Brazil, China, India, Indonesia and Philippines expose companies to high levels of supply chain risk
An annual study by risk analysis firm Maplecroft has revealed that 76 countries now pose ‘extreme risks’ to the welfare of children from the entrenched use of underage working practices, up more than 10% from last year’s total of 68 ‘extreme risk’ countries.
According to Maplecroft the rise in reported child labour violations is due to worsening global security and the economic downturn.
The Child Labour Index 2012 evaluates the frequency and severity of reported child labour incidents in 197 countries. Worryingly, nearly 40% of all countries have been classified as ‘extreme risk’ in the index with conflict torn and authoritarian states topping the ranking. Myanmar, North Korea, Somalia, Sudan are ranked joint first, while DR Congo (5), Zimbabwe (6), Afghanistan (7), Burundi (8), Pakistan (9) and Ethiopia (10) round off the worst performers.
Maplecroft suggests that the global hike in the use of child labour is mainly caused by a deteriorating security situation worldwide. This has resulted in increased numbers of internally displaced children and refugees, who, together with children from minority communities continue to be the groups at most risk of economic exploitation. Sub-Saharan Africa is identified as the region posing the most risk in this respect.
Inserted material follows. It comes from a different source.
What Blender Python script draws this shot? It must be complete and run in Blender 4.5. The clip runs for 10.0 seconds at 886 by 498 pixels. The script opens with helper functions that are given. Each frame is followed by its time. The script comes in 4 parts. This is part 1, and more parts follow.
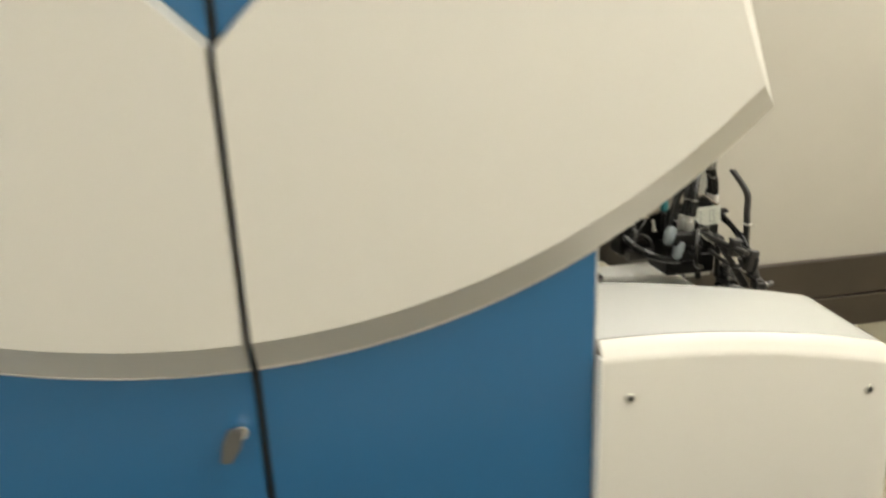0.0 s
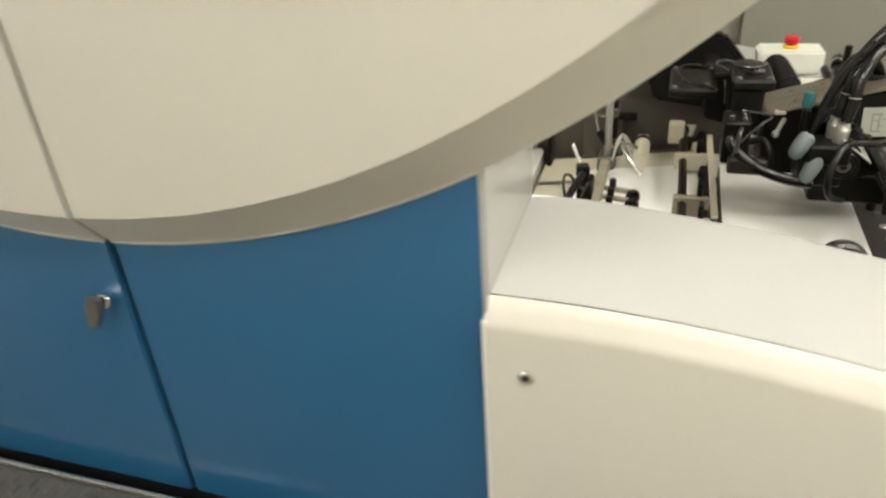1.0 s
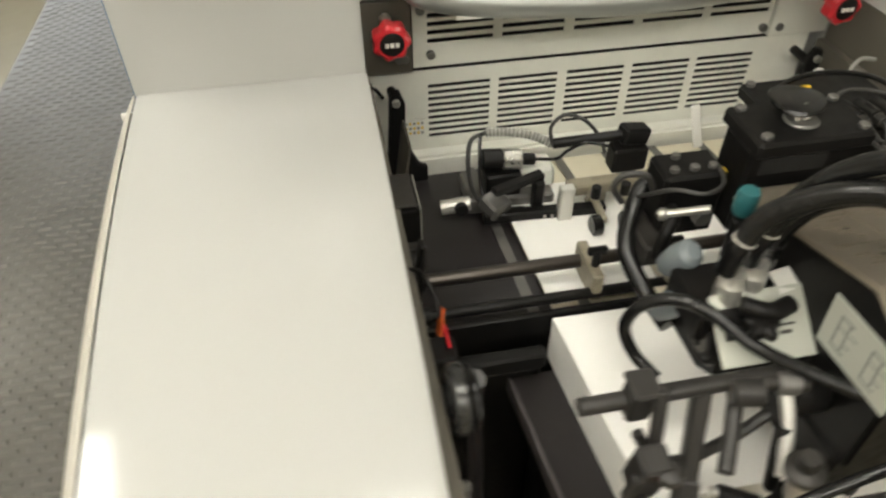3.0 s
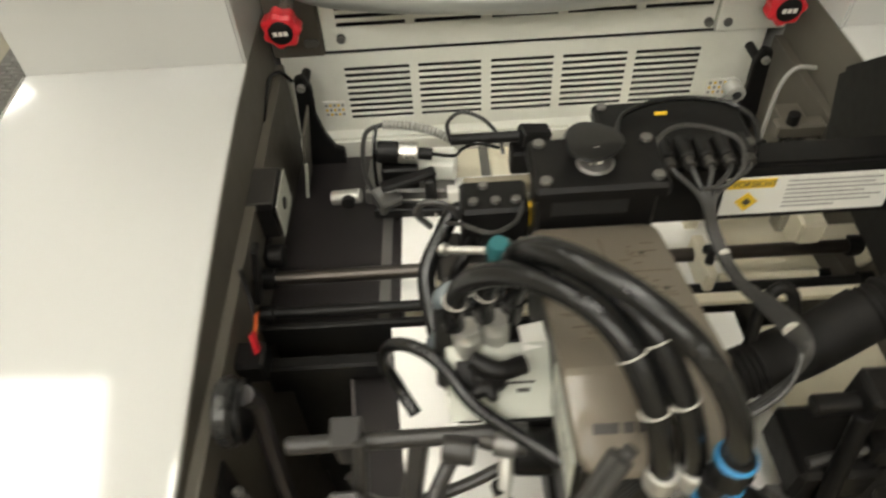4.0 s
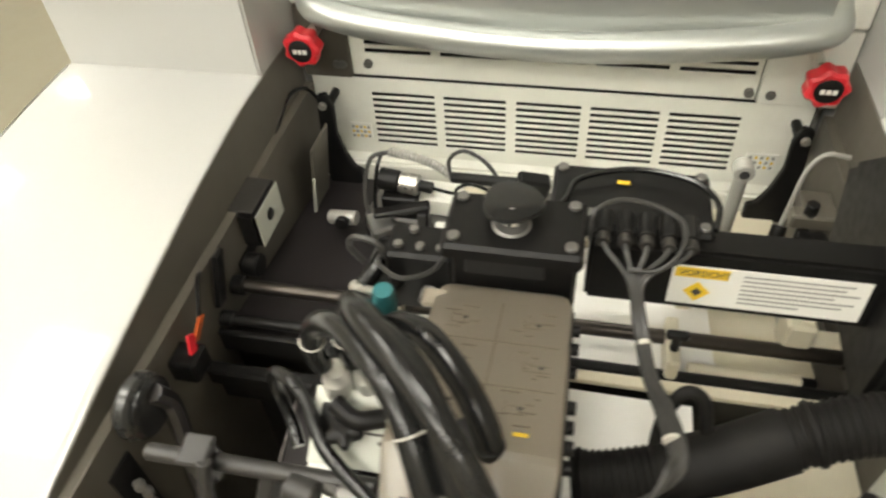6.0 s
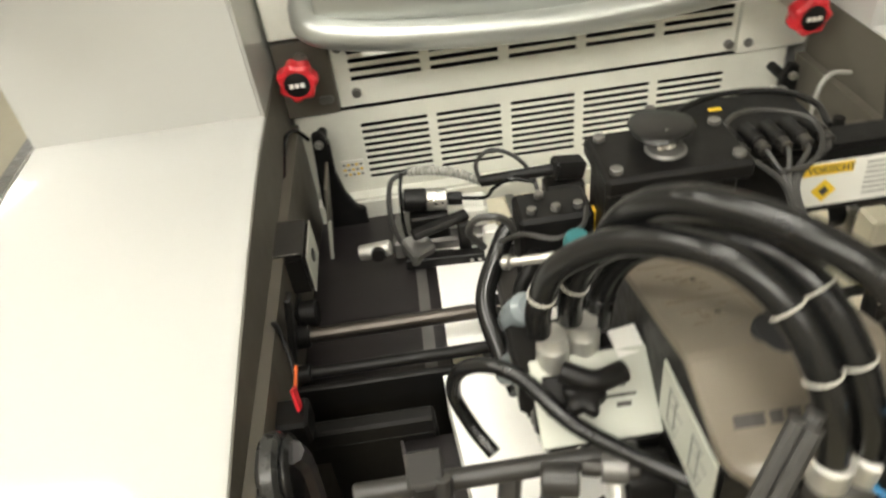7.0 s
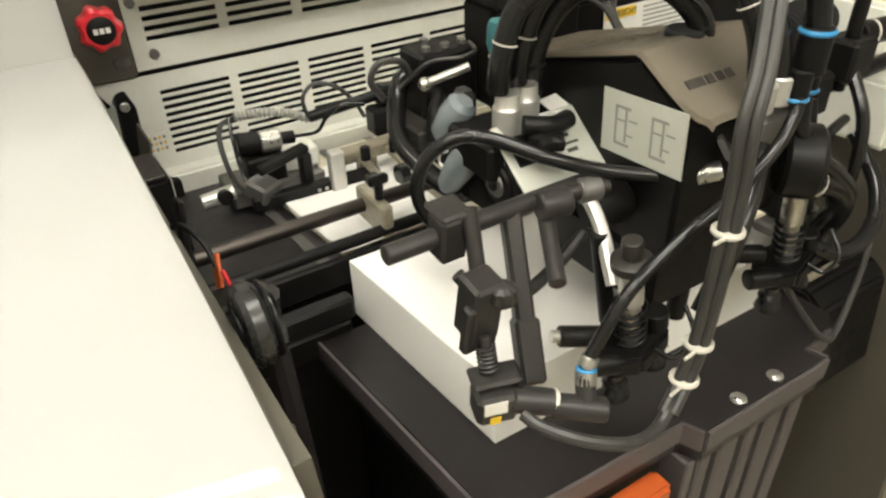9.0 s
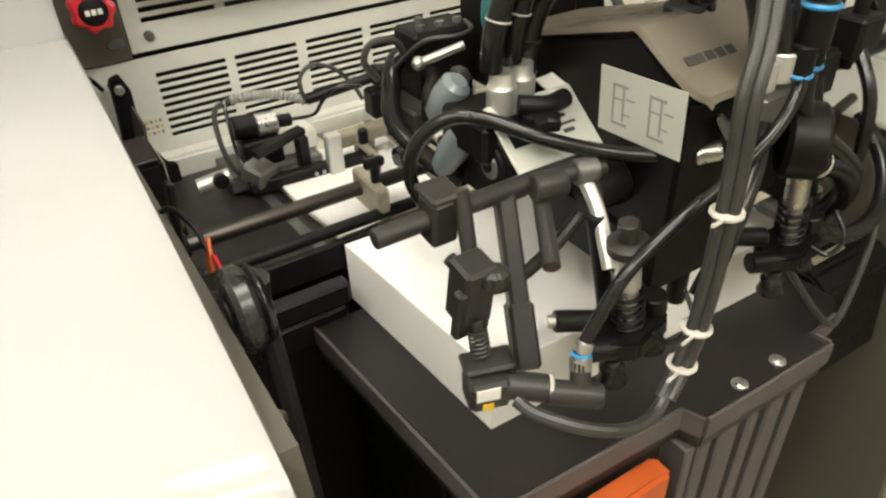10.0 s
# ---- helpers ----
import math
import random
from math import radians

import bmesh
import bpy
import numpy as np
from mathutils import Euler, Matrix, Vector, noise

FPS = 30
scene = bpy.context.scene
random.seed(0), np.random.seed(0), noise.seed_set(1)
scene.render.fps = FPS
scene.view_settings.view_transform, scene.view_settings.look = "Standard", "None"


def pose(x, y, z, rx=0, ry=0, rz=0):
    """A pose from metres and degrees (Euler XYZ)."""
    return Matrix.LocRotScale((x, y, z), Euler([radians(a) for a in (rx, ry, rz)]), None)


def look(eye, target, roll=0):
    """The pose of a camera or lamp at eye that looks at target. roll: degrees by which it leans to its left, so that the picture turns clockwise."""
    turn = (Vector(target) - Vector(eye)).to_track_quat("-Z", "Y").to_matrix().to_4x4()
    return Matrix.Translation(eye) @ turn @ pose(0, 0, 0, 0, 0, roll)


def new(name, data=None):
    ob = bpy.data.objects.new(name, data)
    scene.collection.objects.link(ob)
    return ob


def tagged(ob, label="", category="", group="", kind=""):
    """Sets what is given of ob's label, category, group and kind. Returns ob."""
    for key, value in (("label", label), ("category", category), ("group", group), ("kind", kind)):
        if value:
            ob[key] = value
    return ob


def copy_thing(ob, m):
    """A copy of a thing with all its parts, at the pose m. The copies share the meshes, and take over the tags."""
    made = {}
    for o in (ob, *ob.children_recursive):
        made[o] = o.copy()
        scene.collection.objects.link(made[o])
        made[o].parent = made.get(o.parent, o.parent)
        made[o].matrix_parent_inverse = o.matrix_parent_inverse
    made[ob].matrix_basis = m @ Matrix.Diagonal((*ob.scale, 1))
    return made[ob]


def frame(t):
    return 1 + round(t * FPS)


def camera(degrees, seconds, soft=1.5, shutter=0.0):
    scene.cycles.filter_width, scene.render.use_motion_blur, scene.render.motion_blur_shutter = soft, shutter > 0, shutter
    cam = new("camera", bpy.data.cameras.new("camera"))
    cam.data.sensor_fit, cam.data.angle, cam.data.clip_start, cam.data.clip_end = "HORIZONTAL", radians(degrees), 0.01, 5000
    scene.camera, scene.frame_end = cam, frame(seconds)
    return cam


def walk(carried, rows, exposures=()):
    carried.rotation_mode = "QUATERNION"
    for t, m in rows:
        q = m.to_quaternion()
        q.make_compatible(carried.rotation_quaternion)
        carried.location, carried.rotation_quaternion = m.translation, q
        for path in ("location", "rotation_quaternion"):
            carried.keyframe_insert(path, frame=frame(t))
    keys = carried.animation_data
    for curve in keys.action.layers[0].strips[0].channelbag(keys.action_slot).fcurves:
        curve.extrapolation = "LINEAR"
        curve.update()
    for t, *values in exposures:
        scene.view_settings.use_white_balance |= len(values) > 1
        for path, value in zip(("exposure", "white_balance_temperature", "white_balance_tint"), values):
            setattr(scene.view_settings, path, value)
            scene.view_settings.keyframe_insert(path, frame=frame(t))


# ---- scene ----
cam = camera(64.6, 10.0, soft=2.3, shutter=0.6)
PATH = [
    (0, (-1.526, 1.679, 1.545), (0.365, 1.351, 0.983), -2.4),
    (0.2, (-1.486, 1.515, 1.556), (0.388, 1.289, 0.895), -2.6),
    (0.5, (-1.371, 1.259, 1.506), (0.461, 1.474, 0.732), -3.7),
    (0.7, (-1.286, 1.155, 1.525), (0.458, 1.532, 0.621), -2.8),
    (1, (-1.157, 0.981, 1.531), (0.488, 1.548, 0.545), -4.2),
    (1.2, (-1.087, 0.87, 1.518), (0.473, 1.566, 0.478), -3.5),
    (1.5, (-0.977, 0.684, 1.513), (0.382, 1.631, 0.392), -3.3),
    (1.7, (-0.873, 0.586, 1.509), (0.4, 1.624, 0.368), -3.7),
    (2, (-0.693, 0.496, 1.47), (0.375, 1.664, 0.247), -3.2),
    (2.2, (-0.581, 0.433, 1.494), (0.344, 1.646, 0.201), -1.2),
    (3.3, (0.013, 0.24, 1.525), (0.123, 1.667, 0.128), -1.2),
    (3.4, (0.041, 0.247, 1.555), (0.13, 1.641, 0.123), -1.5),
    (3.5, (0.08, 0.256, 1.56), (0.155, 1.635, 0.114), -2.4),
    (3.7, (0.144, 0.265, 1.568), (0.195, 1.631, 0.109), -2.4),
    (4, (0.233, 0.29, 1.568), (0.219, 1.622, 0.077), -3.8),
    (4.3, (0.342, 0.312, 1.571), (0.218, 1.639, 0.08), -3.7),
    (4.5, (0.408, 0.329, 1.567), (0.196, 1.622, 0.056), -5.4),
    (5, (0.486, 0.343, 1.581), (0.091, 1.596, 0.074), -7.0),
    (5.5, (0.489, 0.348, 1.575), (0.062, 1.601, 0.076), -7.6),
    (6, (0.436, 0.332, 1.562), (0.095, 1.687, 0.131), -4.1),
    (6.2, (0.387, 0.328, 1.556), (0.062, 1.683, 0.121), -5.8),
    (7.3, (0.112, 0.252, 1.401), (0.298, 1.822, 0.176), -6.8),
    (7.5, (0.087, 0.228, 1.362), (0.396, 1.792, 0.153), -4.9),
    (7.6, (0.065, 0.226, 1.346), (0.472, 1.773, 0.145), -3.5),
    (8, (-0.025, 0.21, 1.303), (0.575, 1.705, 0.118), -2.0),
    (8.2, (-0.059, 0.206, 1.295), (0.613, 1.682, 0.124), -1.6),
    (8.5, (-0.102, 0.197, 1.295), (0.674, 1.657, 0.17), -1.8),
    (9, (-0.117, 0.187, 1.283), (0.749, 1.598, 0.162), -1.9),
    (9.5, (-0.109, 0.185, 1.28), (0.752, 1.589, 0.145), -2.3),
    (10, (-0.101, 0.189, 1.274), (0.733, 1.591, 0.118), -2.5),
]
walk(cam, [(t, look(e, g, r)) for t, e, g, r in PATH],
     exposures=[(0, -0.52), (0.3, -0.62), (0.5, -0.55), (1.0, -0.57), (1.2, -0.82), (1.5, -0.72), (2.2, -0.72), (3.4, -0.85), (4.0, -0.75), (4.6, -0.62), (5.5, -0.22), (6.3, -0.25), (7.4, -0.4), (8.0, -0.5), (9.0, -0.45), (10, -0.43)])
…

Difficult and uncertain economic conditions in many countries of the world, as a result of the continuing effect of the 2008 financial crisis, have also led to many more children working to supplement family incomes.
The Child Labour Index has been developed by Maplecroft to evaluate the extent of country-level child labour practices and the performance of governments in preventing child labour and ensuring the accountability of perpetrators. By doing so, the index enables companies to identify risks of children being employed within their supply chains in violation of the standards on minimum age of employment. The index also analyses conditions of work which could have a negative impact on the health, safety and moral education of child labourers.
The International Labour Organisation estimates that there are over 215 million children working across the world and of these 115 million are thought to be involved in hazardous work. According to UNICEF, the number of those between the ages of 5-14 and engaged in child labour is estimated at around 150 million.
Emerging economies pose ‘extreme’ supply chain risks to companies
Maplecroft highlights the supply chains of companies as being particularly exposed to the risk of child labour in some of the largest growth economies, including the Philippines (25), India (27), China (36), Viet Nam (37) Indonesia (46) and Brazil (54), all of which are classified as ‘extreme risk.’
“Business can be directly implicated or can be deemed complicit in violations of the prohibition of child labour if children are found to be working within their operations or are used by their suppliers,” states Maplecroft Human Rights Analyst, Chris Kip. “Companies should ensure stringent human rights due diligence within their supply chain is undertaken to reduce the risk of damaged reputations, litigation, investor alienation and consumer backlash.”
According to Maplecroft, the emerging and growth economies pose distinct risks to companies because they form critical links within multinational supply chains. In India, for instance, the majority of child labour in the country occurs in agriculture and the informal economy, but evidence shows that children are found working in factories, gemstone cutting, quarrying, hybrid seed production, brick kilns, rice mills, garment assembly, silk thread production and textile embroidery.
Definitive child labour figures for India do not exist, but according to a 2009 UNICEF report, more than 200,000 children were working in hybrid seed production alone. The US Department of State estimates that there are 10 million to 11.5 million child labourers in neighbouring Pakistan.